*WHAT TO WORK ON*: Go through the material below and report how many lines contain "parts". Give only the number.

*RECORDS FOR THIS EXERCISE*:

· · ·

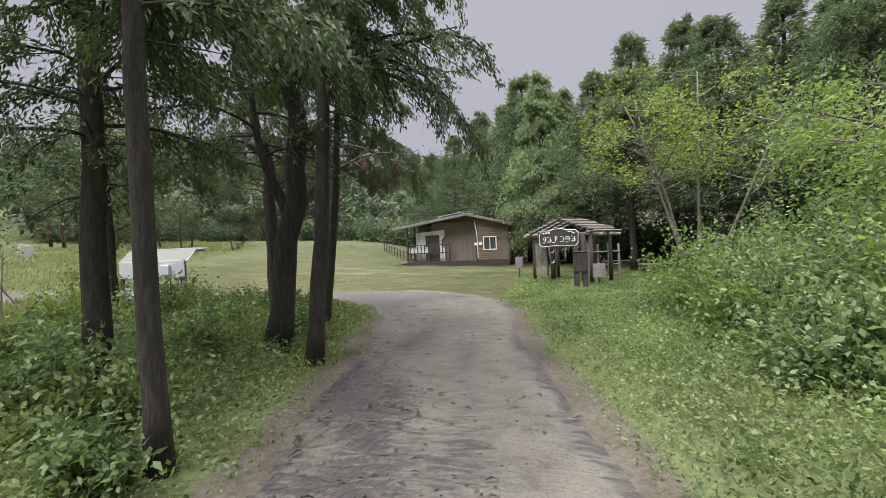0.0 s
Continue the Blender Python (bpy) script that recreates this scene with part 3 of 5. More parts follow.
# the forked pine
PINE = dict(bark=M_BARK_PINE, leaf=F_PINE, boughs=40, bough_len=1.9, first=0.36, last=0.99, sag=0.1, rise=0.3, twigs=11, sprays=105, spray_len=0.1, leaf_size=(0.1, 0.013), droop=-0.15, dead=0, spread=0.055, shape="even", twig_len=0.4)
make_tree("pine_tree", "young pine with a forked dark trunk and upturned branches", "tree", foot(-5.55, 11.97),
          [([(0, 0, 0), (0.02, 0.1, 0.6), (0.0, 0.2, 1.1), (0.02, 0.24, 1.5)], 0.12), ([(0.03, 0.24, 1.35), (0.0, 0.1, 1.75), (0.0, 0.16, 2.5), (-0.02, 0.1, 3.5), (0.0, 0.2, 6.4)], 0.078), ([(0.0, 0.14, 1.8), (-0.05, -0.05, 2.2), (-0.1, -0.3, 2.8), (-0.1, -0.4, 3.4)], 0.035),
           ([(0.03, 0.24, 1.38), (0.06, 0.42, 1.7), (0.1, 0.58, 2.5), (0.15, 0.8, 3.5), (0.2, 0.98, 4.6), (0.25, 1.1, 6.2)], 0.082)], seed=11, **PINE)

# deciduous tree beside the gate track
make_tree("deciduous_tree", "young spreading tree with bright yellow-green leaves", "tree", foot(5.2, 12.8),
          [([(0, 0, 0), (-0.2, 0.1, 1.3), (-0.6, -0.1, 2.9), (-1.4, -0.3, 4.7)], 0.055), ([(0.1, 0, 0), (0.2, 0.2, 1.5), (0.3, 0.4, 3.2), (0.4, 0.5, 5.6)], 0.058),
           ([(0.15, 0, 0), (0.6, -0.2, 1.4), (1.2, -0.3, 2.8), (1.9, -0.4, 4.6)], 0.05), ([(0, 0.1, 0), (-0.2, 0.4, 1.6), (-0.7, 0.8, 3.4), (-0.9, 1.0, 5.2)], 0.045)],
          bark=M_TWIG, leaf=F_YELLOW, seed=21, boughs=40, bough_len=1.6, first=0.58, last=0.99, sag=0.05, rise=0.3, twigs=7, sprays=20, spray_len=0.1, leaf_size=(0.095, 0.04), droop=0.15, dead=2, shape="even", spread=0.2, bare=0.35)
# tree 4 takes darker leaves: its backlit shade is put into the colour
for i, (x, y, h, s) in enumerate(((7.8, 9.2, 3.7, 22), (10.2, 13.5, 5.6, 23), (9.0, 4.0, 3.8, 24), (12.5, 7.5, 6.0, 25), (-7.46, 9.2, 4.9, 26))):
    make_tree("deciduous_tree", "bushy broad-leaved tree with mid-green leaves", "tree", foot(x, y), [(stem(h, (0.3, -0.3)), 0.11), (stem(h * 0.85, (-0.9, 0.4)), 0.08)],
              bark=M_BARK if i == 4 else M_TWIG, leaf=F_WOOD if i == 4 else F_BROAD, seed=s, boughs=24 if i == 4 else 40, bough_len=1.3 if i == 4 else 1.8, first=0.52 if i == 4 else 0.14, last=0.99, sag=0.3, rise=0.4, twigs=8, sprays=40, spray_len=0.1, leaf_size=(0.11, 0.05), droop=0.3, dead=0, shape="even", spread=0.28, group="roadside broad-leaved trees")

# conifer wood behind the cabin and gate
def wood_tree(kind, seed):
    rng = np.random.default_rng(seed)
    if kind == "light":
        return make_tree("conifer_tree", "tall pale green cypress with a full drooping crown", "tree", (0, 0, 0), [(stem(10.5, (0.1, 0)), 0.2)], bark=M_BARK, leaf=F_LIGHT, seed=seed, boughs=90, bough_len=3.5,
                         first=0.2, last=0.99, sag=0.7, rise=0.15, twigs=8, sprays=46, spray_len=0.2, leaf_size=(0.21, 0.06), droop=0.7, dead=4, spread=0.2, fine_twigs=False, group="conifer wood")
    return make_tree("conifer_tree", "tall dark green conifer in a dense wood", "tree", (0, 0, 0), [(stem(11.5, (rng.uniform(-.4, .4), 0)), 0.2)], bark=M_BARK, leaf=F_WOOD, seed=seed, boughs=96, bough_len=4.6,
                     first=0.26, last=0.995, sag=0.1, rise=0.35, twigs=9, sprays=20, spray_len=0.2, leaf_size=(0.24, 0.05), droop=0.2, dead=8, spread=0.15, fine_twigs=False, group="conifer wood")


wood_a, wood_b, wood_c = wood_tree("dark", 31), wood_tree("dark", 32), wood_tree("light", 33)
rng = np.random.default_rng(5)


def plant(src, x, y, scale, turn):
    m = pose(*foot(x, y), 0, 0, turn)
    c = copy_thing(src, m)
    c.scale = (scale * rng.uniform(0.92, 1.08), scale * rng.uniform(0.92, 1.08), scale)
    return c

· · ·

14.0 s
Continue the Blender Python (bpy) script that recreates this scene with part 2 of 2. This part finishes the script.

· · ·

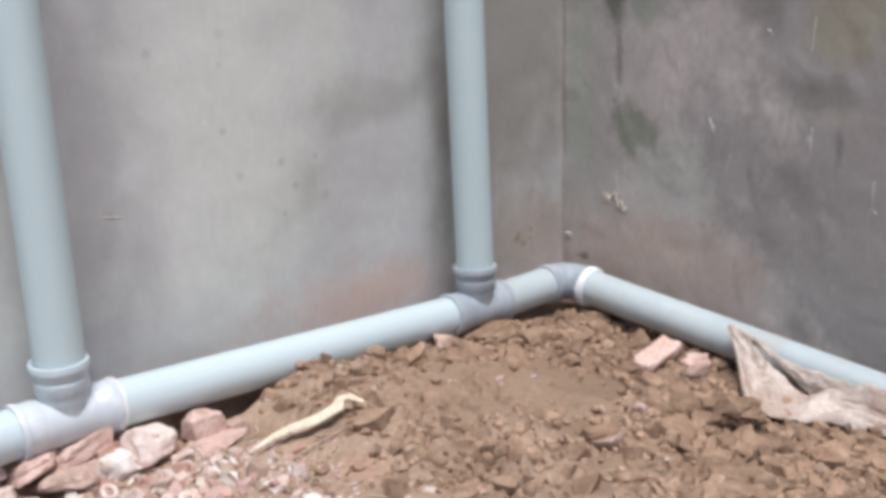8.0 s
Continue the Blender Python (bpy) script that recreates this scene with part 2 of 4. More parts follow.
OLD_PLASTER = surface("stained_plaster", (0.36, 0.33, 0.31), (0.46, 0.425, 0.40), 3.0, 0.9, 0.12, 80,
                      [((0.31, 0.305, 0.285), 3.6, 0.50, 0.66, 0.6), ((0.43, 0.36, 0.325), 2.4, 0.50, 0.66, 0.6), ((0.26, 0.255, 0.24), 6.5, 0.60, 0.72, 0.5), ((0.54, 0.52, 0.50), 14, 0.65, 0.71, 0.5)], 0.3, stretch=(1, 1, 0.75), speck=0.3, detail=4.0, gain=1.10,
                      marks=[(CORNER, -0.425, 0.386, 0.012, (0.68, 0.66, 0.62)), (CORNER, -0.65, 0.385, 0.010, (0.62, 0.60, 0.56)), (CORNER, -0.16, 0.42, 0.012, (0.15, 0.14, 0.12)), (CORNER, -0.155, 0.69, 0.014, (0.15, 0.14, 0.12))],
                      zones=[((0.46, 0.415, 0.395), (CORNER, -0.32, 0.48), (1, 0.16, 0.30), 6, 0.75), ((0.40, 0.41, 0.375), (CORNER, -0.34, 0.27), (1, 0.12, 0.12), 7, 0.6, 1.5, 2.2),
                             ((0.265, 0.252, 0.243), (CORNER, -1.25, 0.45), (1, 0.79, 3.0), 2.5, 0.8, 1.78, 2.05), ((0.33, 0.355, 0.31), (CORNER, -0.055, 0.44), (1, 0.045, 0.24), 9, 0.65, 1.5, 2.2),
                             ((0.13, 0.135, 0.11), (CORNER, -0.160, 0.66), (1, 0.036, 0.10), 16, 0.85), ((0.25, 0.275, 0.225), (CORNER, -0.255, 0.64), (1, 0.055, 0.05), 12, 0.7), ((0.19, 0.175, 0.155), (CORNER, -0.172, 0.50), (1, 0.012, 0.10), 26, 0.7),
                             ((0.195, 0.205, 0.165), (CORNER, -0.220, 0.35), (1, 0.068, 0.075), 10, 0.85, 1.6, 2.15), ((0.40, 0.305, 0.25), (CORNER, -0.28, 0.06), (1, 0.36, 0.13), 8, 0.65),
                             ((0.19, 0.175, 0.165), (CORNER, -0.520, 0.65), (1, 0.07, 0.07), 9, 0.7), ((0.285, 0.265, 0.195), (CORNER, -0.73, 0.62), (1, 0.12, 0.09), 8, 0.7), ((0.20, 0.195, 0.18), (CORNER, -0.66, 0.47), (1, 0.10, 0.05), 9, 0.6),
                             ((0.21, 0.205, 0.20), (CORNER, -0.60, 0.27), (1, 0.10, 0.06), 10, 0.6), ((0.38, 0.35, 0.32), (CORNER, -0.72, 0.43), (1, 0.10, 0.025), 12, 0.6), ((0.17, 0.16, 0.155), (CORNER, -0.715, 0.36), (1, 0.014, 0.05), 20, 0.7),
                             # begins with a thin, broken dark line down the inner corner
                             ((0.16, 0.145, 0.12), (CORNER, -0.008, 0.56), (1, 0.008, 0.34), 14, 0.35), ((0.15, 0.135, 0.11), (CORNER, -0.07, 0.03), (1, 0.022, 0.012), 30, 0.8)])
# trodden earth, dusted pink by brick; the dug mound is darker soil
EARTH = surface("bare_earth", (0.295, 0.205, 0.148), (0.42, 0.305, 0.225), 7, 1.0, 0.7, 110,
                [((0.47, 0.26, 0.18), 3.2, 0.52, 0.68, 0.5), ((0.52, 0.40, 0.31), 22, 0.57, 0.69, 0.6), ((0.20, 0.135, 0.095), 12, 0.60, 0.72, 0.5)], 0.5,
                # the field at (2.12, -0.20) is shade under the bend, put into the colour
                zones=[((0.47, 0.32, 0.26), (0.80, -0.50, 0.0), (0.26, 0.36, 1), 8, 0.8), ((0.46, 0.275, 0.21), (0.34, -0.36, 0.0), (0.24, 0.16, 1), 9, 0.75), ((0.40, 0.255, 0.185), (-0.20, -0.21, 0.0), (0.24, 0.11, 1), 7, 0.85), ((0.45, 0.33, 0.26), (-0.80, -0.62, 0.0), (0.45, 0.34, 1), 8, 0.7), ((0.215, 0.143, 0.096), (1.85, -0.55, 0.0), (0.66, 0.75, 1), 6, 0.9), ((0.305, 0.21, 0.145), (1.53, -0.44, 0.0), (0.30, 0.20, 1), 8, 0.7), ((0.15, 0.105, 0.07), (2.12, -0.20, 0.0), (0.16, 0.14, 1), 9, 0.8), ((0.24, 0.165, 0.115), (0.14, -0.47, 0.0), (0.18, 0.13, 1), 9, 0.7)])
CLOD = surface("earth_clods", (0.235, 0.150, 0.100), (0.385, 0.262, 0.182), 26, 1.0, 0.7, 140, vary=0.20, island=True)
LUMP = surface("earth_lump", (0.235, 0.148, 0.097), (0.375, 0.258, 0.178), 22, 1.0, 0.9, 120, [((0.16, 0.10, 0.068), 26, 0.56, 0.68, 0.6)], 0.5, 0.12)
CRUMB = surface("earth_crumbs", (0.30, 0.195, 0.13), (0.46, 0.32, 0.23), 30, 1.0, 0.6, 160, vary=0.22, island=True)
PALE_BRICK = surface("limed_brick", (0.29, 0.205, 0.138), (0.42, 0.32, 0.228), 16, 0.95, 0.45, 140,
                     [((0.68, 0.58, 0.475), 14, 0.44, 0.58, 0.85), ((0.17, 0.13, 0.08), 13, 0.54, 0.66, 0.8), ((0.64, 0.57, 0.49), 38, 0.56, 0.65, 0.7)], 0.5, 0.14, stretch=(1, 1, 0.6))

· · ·

*TASK ANSWER*: 2